À l’initiative de plusieurs d’entre eux une pétition circule qui a déjà recueilli une cinquantaine de signatures de propriétaires. Texte qui s’élève « contre les méthodes plutôt sournoises et douteuses du promoteur…véritable manoeuvre d’encerclement militaire... » les poussant à ne plus pouvoir refuser l’offre qui leur est faite et qui va dévaluer leur bien tout en les faisant renoncer à un cadre de vie que  ces familles apprécient et qu’elles veulent conserver.

La pétition met l’accent sur « la stratégie du promoteur (qui) est de fusionner un maximum de terrains de façon à posséder  un bloc homogène, les parcelles éparpillées ne l’intéressent pas... » Et propose aux signataires de « s’opposer à l’annexion de votre propriété. »

Situation qui vaut pour la plupart des quartiers de la ville qui se densifient de manière intensive et irraisonnée, à la fois pour des raisons d’empiètement sur les zones naturelles et celles où domine un habitat diffus et pour des raisons de bétonnage excessif, cause aggravante d’inondations, sur les pentes qui entourent la ville, comme c’est le cas de cette zone située sur les pentes du Baou. Densification qui ajoute à la pollution.

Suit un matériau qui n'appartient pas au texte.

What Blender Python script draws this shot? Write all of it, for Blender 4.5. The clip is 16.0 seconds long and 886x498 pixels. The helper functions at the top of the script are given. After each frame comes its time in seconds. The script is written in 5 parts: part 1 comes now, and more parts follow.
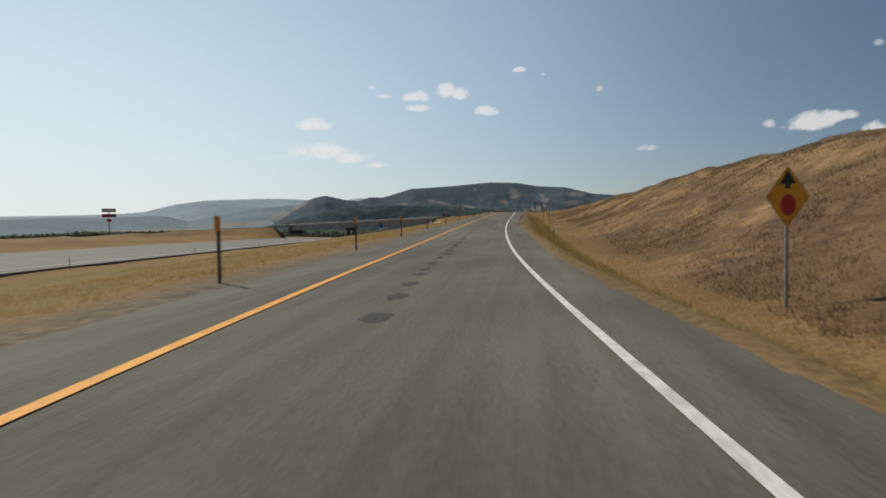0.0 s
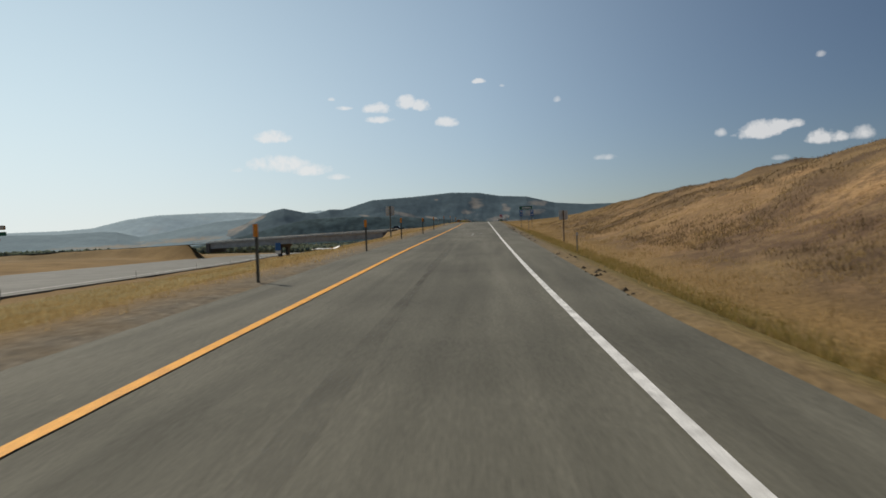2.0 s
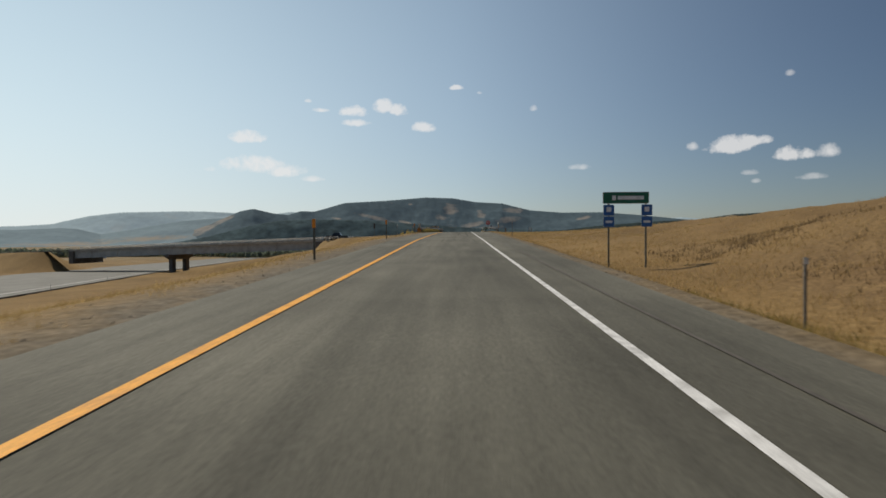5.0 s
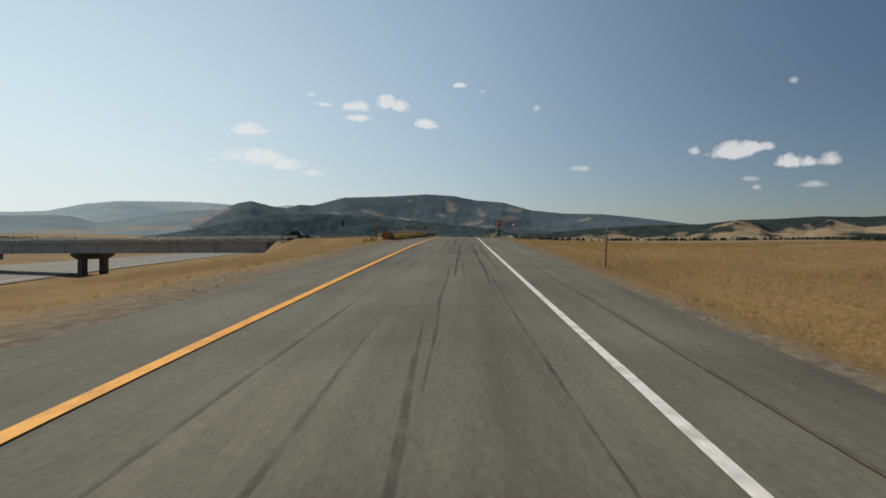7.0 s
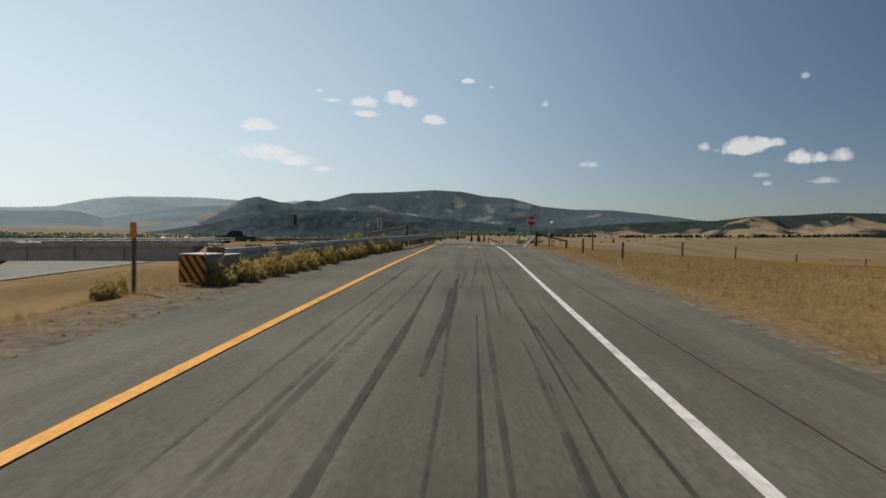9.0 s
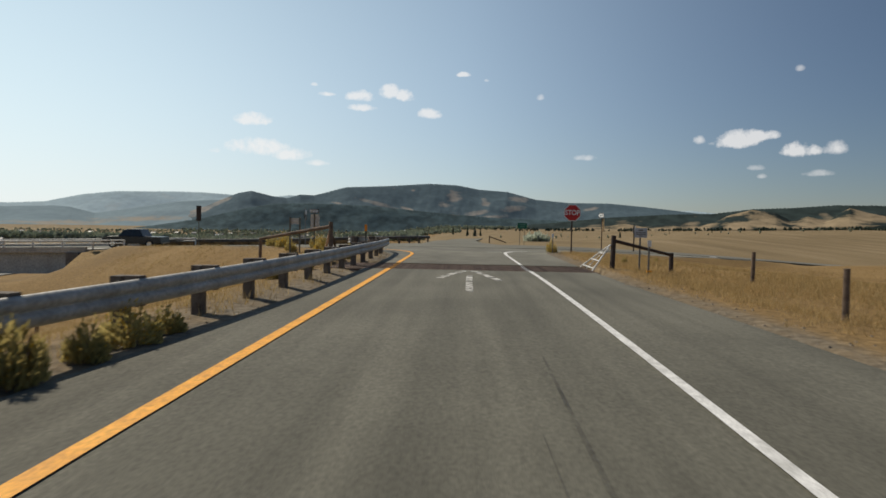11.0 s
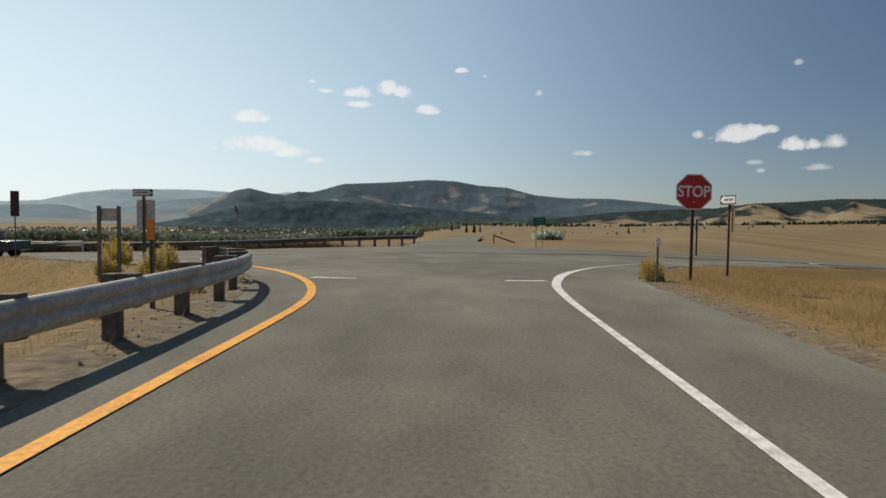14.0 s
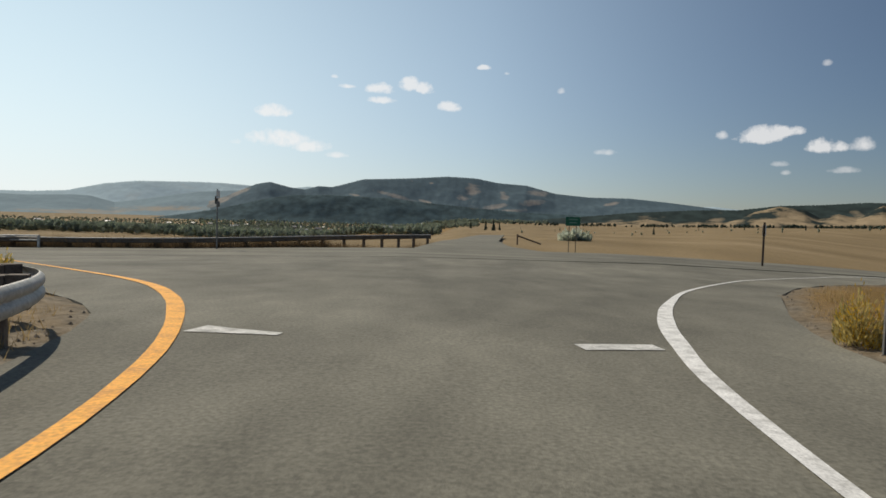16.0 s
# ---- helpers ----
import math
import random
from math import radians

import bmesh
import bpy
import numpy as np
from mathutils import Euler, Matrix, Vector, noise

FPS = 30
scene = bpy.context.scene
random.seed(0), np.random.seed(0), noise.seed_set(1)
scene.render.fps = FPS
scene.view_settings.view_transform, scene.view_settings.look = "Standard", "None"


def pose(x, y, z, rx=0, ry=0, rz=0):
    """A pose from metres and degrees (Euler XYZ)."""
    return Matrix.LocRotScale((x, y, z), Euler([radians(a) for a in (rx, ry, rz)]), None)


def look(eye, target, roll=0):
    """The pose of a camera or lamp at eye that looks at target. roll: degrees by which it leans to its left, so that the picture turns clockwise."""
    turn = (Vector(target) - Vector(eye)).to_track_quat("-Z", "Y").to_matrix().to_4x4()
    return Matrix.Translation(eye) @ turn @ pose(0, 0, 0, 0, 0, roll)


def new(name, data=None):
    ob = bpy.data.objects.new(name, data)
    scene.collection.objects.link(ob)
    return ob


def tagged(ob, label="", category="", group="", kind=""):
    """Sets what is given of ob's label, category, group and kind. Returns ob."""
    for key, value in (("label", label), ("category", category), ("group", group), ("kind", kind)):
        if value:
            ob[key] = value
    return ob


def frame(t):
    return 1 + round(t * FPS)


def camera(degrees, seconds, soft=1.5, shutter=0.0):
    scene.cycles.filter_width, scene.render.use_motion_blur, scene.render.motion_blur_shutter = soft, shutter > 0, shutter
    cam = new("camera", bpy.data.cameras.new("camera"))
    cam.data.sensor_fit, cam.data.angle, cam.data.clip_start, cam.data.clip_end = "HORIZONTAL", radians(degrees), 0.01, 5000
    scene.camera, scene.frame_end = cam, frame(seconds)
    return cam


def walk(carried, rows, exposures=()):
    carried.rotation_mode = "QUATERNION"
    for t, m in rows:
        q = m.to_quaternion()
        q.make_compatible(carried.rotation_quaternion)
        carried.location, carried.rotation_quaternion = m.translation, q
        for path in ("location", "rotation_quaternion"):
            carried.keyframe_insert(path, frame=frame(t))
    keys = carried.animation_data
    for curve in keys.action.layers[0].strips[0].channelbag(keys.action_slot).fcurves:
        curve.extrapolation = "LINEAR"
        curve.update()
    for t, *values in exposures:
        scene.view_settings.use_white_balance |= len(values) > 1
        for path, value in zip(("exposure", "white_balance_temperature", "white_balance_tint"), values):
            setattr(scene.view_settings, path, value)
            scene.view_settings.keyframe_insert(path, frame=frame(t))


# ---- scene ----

Les propriétaires, légitimement inquiets par cette entreprise de réaménagement de leur quartier, à leur insu, semblent décidés à unir leurs efforts pour dissuader les promoteurs de porter atteinte à leur lieu de vie et à son environnement. Un collectif de défense est en gestation.

Ils ne veulent pas être le pot de terre contre le pot de fer. Ils ont aussi des droits et ne cherchent à léser personne. Seulement à être respectés et à résister aux spéculateurs, dans l’intérêt de tous. Chacun garde évidemment le droit de vendre son bien à un particulier (ou à plusieurs selon la surface) du moment que le cadre de vie de tous est respecté.

Une délégation va demander audience à l’adjoint en charge de l’urbanisme.